We’re also considering putting new oak beams in to support the roof, because the white ones you can see in the photos are cheap softwood. They’ve also been bodged in and are a right mess where they join at the truss. We’re not boxing them in because we want the space, so we’re considering replacing them with oak, which will look amazing and will last longer than we will.

Watch this space.

This is the old staircase opening, which we’re removing. The staircase is serviceable for occasional attic use, but no good for regular use.

Old staircase opening

Old staircase opening

We’re having a new solid oak staircase built by the same chap who built our friends’ beautiful new staircase. We’re widening the opening at the top and it’ll look amazing. We’re also thinking we might have stairs built up to the truss so we can climb onto the beam easily then faceplant into bed from a height. Fun!

Here’s the plans drawn up by our master craftsman. It’ll be in before Christmas…

Our chosen stair plan.

Our chosen stair plan.

In the meantime, though, here’s how far we got with the destruction…

Exposed rafters and one of many wasp nests

Exposed rafters and one of many wasp nests

This is pretty much what the sloping walls look like now. We uncovered three solitary queen wasp nests, beautifully built. And a full, gorgeous paper wasp nest. All abandoned.

And bird nests. Not so much nests, actually, as an entire bird housing estate… I think that was mostly responsible for our roof insulation. Thankfully, the roof and the weatherproofing are in really good condition.

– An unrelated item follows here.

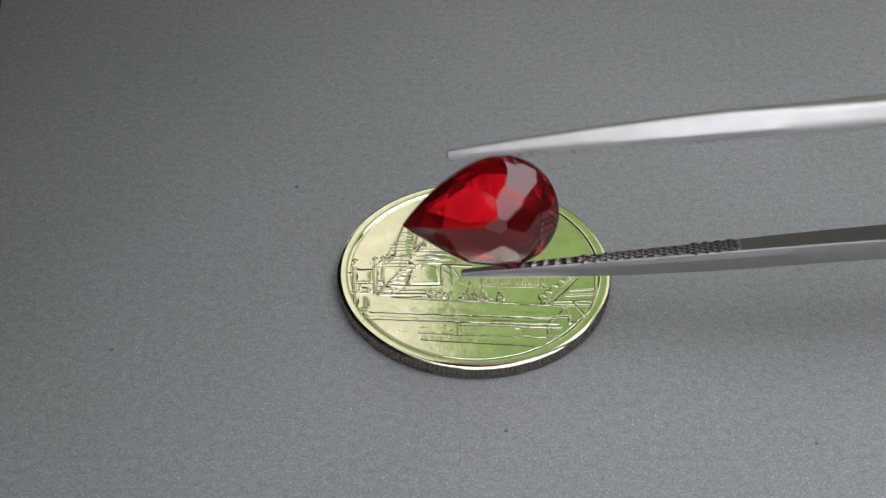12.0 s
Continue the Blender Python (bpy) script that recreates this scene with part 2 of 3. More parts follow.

There is, however, a random course of bricks that has been placed beneath the roof where the walls join, so we’re going to need to look at that. Not least because they all move alarmingly when you at them hard. I think a soffit should be there. We’ll dig into that.

We haven’t uncovered the ridge beam yet – that’s next weekend’s dirty task.

In the meantime, here’s a beautiful wasp nest that resembles The Scream

Wasp nest that resembles The Scream

The Scream

Next up: finishing the destruction, then installing new horizontal beams and starting the plastering.